» **RECORDED DATA**:

▼

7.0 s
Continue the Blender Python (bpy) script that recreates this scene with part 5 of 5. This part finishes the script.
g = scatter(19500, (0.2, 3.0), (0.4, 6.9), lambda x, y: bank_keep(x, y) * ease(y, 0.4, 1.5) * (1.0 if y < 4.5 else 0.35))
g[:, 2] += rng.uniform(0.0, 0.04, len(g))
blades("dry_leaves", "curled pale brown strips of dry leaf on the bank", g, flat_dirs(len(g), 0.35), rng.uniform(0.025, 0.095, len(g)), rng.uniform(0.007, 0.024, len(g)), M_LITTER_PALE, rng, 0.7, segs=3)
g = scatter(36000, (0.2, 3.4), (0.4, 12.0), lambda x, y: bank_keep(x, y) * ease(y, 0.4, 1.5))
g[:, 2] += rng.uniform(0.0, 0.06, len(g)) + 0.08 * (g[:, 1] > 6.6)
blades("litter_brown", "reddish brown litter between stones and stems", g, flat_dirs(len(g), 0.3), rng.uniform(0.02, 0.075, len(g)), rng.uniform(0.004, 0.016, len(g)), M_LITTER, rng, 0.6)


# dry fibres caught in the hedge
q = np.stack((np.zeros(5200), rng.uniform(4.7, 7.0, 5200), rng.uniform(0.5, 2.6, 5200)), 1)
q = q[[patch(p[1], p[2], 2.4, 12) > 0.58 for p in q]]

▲

» **PROBLEM STATEMENT**: Only the lines from the one containing "Continue the Blender" through the one containing "M_LITTER, rng, 0.6)" are to be extracted, exactly as they appear, with both ends included.

» **SOLUTION TO THIS EXERCISE**:
Continue the Blender Python (bpy) script that recreates this scene with part 5 of 5. This part finishes the script.
g = scatter(19500, (0.2, 3.0), (0.4, 6.9), lambda x, y: bank_keep(x, y) * ease(y, 0.4, 1.5) * (1.0 if y < 4.5 else 0.35))
g[:, 2] += rng.uniform(0.0, 0.04, len(g))
blades("dry_leaves", "curled pale brown strips of dry leaf on the bank", g, flat_dirs(len(g), 0.35), rng.uniform(0.025, 0.095, len(g)), rng.uniform(0.007, 0.024, len(g)), M_LITTER_PALE, rng, 0.7, segs=3)
g = scatter(36000, (0.2, 3.4), (0.4, 12.0), lambda x, y: bank_keep(x, y) * ease(y, 0.4, 1.5))
g[:, 2] += rng.uniform(0.0, 0.06, len(g)) + 0.08 * (g[:, 1] > 6.6)
blades("litter_brown", "reddish brown litter between stones and stems", g, flat_dirs(len(g), 0.3), rng.uniform(0.02, 0.075, len(g)), rng.uniform(0.004, 0.016, len(g)), M_LITTER, rng, 0.6)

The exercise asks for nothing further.